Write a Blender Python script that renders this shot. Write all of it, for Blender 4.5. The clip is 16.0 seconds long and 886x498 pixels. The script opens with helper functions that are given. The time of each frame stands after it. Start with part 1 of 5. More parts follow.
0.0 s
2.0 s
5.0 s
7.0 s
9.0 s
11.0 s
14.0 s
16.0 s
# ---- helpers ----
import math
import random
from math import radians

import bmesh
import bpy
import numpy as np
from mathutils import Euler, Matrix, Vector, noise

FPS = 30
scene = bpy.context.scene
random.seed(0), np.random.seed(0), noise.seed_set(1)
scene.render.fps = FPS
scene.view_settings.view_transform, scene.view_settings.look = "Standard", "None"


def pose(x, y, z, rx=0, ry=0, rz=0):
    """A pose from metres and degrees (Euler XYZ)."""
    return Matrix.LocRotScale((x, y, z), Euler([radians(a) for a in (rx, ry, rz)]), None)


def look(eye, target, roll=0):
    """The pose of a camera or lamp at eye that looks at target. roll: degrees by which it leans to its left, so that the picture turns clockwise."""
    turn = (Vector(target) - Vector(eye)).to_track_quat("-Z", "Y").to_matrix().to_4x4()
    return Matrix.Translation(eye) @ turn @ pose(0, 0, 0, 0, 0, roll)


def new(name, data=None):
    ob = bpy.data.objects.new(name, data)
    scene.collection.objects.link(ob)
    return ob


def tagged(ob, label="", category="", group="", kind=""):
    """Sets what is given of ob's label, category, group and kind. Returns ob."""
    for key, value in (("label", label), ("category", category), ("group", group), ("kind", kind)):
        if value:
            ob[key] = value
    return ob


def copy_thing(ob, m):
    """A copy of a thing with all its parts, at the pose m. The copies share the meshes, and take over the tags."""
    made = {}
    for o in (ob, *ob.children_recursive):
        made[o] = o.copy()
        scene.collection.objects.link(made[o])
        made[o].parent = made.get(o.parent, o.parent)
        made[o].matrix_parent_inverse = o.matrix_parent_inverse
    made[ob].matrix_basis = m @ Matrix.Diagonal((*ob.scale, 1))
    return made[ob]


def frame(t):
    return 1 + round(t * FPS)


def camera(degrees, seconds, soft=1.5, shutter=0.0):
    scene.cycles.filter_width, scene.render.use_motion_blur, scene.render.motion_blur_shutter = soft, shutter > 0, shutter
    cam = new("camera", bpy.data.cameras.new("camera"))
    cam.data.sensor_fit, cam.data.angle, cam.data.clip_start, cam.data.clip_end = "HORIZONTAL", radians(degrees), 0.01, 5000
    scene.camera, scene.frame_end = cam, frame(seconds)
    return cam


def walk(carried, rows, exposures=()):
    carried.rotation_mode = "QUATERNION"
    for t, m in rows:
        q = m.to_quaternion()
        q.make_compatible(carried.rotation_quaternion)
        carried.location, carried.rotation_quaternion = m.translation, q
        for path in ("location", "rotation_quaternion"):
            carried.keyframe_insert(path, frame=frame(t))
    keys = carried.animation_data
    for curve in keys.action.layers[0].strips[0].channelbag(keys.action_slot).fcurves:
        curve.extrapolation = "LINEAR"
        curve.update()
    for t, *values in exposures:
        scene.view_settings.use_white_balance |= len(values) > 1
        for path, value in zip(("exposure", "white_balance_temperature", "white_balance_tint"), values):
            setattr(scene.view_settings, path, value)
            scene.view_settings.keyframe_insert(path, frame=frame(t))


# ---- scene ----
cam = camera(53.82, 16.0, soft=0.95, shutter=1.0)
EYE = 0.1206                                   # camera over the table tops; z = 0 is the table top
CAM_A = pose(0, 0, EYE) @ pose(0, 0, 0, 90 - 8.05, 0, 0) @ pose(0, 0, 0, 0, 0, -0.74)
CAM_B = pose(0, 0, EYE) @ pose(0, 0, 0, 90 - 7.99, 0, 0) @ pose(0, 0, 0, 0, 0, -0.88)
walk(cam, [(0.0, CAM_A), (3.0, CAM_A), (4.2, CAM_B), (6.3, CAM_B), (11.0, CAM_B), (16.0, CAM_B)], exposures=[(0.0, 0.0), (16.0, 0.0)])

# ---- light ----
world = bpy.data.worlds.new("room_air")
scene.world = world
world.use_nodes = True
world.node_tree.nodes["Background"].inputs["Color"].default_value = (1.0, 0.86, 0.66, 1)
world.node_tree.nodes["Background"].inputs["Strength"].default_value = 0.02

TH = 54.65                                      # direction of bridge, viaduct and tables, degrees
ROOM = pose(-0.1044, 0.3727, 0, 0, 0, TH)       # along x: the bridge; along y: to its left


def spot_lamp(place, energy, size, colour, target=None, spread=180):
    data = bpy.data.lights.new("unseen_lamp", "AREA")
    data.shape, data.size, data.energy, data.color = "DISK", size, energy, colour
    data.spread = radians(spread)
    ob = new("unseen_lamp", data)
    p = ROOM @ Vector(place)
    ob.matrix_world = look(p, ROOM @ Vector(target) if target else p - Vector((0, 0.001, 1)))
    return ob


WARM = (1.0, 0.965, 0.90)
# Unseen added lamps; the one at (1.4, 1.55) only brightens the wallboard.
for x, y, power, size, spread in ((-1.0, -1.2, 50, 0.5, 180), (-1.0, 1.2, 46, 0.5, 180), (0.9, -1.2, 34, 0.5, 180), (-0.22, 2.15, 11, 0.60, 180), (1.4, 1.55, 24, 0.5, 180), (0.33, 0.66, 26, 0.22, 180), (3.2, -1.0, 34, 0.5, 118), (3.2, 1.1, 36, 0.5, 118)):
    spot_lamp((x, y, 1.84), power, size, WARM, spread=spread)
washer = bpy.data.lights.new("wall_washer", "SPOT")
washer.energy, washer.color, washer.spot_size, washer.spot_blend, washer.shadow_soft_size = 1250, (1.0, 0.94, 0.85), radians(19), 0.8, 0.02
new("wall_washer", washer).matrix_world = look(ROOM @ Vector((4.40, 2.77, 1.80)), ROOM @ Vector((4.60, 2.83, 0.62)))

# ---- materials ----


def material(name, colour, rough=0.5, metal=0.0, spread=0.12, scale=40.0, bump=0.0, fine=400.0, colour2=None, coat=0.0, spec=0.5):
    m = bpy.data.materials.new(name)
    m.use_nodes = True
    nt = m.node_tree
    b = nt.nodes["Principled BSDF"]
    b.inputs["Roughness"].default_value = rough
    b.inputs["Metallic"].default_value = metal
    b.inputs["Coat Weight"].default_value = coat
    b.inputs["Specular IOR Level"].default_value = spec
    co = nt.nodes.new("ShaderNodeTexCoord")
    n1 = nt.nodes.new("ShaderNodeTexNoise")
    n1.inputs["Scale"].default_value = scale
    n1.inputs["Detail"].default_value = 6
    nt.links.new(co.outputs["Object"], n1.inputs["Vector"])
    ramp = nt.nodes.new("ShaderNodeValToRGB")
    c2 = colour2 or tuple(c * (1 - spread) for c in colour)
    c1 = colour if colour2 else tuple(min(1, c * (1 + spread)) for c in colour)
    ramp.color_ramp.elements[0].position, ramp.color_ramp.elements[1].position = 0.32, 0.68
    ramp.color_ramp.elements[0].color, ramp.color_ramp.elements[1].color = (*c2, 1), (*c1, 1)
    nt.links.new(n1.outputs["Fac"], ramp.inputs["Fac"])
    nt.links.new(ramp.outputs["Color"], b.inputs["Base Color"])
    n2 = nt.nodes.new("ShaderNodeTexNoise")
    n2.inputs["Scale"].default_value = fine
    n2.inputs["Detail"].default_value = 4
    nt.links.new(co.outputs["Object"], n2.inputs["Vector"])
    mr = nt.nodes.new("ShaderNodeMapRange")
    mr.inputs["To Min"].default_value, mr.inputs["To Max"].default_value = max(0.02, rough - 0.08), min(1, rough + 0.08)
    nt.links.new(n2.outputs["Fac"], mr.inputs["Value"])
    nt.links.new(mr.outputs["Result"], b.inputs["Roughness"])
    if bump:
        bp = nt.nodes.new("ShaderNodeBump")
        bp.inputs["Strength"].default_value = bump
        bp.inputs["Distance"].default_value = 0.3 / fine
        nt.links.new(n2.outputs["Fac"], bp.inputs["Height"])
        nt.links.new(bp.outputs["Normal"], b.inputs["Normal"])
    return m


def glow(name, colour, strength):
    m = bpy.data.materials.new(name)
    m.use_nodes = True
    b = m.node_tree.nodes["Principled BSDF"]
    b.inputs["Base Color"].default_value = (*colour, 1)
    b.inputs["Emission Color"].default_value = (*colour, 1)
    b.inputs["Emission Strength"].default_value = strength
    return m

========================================

[PROBLEM STATEMENT]
Reproduce the lines exactly, taking as the first line the one with "return made[ob]" and as the last line the one with "shutter > 0, shutter", and include nothing else.

[CORRECT RESPONSE]
    return made[ob]


def frame(t):
    return 1 + round(t * FPS)


def camera(degrees, seconds, soft=1.5, shutter=0.0):
    scene.cycles.filter_width, scene.render.use_motion_blur, scene.render.motion_blur_shutter = soft, shutter > 0, shutter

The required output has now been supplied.